--- Start of Raw data ---

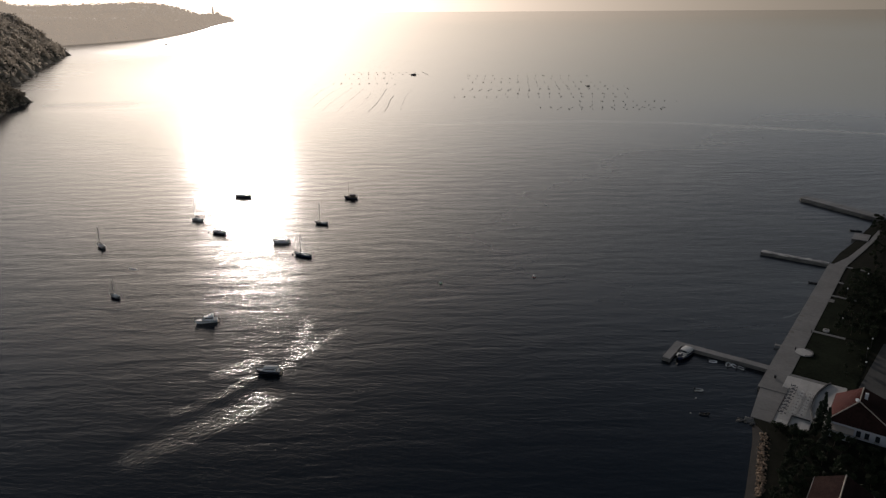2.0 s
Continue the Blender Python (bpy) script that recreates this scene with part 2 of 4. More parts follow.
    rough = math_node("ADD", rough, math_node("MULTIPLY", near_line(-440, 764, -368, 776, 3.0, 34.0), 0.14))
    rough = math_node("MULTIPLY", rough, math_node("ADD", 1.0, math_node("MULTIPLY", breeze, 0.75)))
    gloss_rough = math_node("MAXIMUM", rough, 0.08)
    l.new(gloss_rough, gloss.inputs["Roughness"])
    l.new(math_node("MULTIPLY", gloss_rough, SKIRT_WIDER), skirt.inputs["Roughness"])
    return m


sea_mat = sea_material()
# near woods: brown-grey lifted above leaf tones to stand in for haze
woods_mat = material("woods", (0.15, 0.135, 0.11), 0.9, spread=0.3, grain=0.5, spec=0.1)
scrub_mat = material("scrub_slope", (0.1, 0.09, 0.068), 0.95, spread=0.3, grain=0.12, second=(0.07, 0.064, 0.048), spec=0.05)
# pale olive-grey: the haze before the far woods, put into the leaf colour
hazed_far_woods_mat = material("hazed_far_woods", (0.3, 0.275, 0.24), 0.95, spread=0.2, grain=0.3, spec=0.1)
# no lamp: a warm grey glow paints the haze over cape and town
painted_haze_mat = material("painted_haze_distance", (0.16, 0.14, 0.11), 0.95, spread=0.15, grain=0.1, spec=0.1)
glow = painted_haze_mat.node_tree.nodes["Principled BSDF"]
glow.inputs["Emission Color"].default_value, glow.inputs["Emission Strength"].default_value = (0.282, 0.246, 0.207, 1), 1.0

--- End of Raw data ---

Write out the whole listing exactly, and drop the pictures.

**Final result**
2.0 s
Continue the Blender Python (bpy) script that recreates this scene with part 2 of 4. More parts follow.
    rough = math_node("ADD", rough, math_node("MULTIPLY", near_line(-440, 764, -368, 776, 3.0, 34.0), 0.14))
    rough = math_node("MULTIPLY", rough, math_node("ADD", 1.0, math_node("MULTIPLY", breeze, 0.75)))
    gloss_rough = math_node("MAXIMUM", rough, 0.08)
    l.new(gloss_rough, gloss.inputs["Roughness"])
    l.new(math_node("MULTIPLY", gloss_rough, SKIRT_WIDER), skirt.inputs["Roughness"])
    return m


sea_mat = sea_material()
# near woods: brown-grey lifted above leaf tones to stand in for haze
woods_mat = material("woods", (0.15, 0.135, 0.11), 0.9, spread=0.3, grain=0.5, spec=0.1)
scrub_mat = material("scrub_slope", (0.1, 0.09, 0.068), 0.95, spread=0.3, grain=0.12, second=(0.07, 0.064, 0.048), spec=0.05)
# pale olive-grey: the haze before the far woods, put into the leaf colour
hazed_far_woods_mat = material("hazed_far_woods", (0.3, 0.275, 0.24), 0.95, spread=0.2, grain=0.3, spec=0.1)
# no lamp: a warm grey glow paints the haze over cape and town
painted_haze_mat = material("painted_haze_distance", (0.16, 0.14, 0.11), 0.95, spread=0.15, grain=0.1, spec=0.1)
glow = painted_haze_mat.node_tree.nodes["Principled BSDF"]
glow.inputs["Emission Color"].default_value, glow.inputs["Emission Strength"].default_value = (0.282, 0.246, 0.207, 1), 1.0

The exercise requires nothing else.